Toutes ces prestations sont maintenant dans le viseur de l’État. Car ces compléments de revenus sont exonérés d’impôt et aucune disposition législative, à ce jour, ne prévoit de les fiscaliser. C’est cet aspect des prestations sociales qui les rapproche de la niche fiscale. Si elles venaient à être considérées comme telles, nous assisterions à un tournant fondamental de la politique sociale qui permettrait in fine de réduire les dépenses publiques.

Une manne de 62 milliards d’euros

Il est alors fort à parier que les politiques français ne se cantonneront pas aux seules prestations familiales. La CAF verse aussi les prestations logement qui se montent à 15,7 milliards d’euros, les allocations aux adultes handicapés pour 7 milliards d’euros et le revenu de solidarité active pour 9,4 milliards d’euros. Les dépenses sociales de la CAF, qui bénéficient à 11,4 millions de français, se montent en réalité à un total de 62 milliards d’euros. Une vraie manne pour l’État qui pourrait dépenser moins.

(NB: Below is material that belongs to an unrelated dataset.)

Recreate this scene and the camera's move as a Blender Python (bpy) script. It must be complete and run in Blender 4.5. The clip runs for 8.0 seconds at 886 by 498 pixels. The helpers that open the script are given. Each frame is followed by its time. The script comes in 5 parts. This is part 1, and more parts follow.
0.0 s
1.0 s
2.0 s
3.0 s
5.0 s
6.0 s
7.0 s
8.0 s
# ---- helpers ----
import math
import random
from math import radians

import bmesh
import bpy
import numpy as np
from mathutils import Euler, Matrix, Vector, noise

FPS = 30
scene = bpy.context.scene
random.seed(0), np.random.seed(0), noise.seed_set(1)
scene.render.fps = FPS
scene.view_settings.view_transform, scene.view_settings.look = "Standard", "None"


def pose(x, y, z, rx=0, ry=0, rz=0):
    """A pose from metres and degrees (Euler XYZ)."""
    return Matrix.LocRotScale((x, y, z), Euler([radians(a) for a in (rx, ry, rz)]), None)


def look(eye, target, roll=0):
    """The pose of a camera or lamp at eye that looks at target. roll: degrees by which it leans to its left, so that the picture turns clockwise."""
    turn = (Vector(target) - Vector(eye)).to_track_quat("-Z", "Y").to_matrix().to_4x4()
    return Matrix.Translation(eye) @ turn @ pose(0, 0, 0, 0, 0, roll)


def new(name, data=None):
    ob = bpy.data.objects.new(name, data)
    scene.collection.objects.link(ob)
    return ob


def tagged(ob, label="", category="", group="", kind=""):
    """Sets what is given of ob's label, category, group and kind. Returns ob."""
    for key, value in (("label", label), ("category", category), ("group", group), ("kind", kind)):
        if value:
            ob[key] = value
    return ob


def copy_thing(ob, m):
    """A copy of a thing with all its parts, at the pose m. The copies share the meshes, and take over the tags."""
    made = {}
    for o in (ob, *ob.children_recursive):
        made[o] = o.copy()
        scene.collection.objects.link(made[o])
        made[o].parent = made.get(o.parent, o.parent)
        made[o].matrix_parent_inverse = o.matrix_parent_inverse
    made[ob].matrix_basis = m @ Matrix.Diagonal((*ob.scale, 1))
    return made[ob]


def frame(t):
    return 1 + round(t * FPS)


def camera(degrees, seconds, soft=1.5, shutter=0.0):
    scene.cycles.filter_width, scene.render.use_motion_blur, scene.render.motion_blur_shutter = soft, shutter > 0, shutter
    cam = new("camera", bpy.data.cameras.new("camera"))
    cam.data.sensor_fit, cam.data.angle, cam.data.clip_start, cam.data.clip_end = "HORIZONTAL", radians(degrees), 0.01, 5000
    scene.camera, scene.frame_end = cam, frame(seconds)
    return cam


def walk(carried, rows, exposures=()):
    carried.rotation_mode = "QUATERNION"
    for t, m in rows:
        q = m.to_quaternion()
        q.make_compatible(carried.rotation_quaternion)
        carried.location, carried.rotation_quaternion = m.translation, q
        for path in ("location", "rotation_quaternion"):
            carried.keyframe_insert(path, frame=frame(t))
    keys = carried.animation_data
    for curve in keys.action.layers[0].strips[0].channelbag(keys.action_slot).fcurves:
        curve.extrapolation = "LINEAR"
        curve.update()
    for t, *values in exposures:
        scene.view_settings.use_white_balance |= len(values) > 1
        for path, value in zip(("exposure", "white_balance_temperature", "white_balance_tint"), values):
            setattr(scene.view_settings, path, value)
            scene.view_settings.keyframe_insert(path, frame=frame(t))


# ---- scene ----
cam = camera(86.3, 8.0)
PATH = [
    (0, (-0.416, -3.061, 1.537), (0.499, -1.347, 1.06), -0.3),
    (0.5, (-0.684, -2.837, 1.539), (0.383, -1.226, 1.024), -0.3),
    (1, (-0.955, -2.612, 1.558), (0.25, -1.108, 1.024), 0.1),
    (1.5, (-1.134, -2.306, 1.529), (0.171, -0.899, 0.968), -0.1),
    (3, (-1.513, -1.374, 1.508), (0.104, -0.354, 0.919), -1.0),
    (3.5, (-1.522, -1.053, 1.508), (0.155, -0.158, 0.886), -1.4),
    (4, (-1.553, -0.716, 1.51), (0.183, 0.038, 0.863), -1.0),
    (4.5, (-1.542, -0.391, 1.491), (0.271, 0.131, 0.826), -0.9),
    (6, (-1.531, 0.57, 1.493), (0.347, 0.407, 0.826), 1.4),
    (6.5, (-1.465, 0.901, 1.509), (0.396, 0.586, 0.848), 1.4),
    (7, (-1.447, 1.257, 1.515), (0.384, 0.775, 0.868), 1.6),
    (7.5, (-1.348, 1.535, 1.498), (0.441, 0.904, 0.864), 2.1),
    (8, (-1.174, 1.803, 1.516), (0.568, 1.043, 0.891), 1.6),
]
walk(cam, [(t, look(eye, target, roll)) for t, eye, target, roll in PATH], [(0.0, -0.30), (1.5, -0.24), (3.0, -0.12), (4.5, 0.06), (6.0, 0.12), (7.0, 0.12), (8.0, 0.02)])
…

On le voit, le concept de « niche fiscale sociale » est apparue dans le paysage fiscal français et ne risque pas d’en sortir. Très concrètement cela signifie que les aides sociales diminueront à proportion de leur fiscalisation. Le processus est inéluctable dans un État économiquement aux abois. Alors en ne niant pas que les prestations familiales soient des niches fiscales, Didier Migaud a bel et bien ouvert la boite de Pandore.

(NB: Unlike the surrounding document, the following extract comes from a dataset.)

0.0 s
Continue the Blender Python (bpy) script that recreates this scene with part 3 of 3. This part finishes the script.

Sylvain Charat est docteur en histoire de l’Université Paris IV Sorbonne. Professeur d’Histoire à Détroit aux États-Unis de 1998 à 2002, il collabore entre 2002 et 2008 avec Alain Madelin, ancien ministre des Finances, à l’Assemblée Nationale puis au Fonds Mondial de Solidarité Numérique à Genève. En 2008, il rejoint le secteur privé et devient Business Development Manager en charge du Maghreb et de l’Afrique pour des entreprises françaises et britanniques. Il est aujourd’hui analyste des politiques publiques et collabore avec l’Institut de Recherches Economiques et Fiscales (IREF), Contribuables Associés ainsi qu’avec le think tank The Center for Vision and Values aux États-Unis.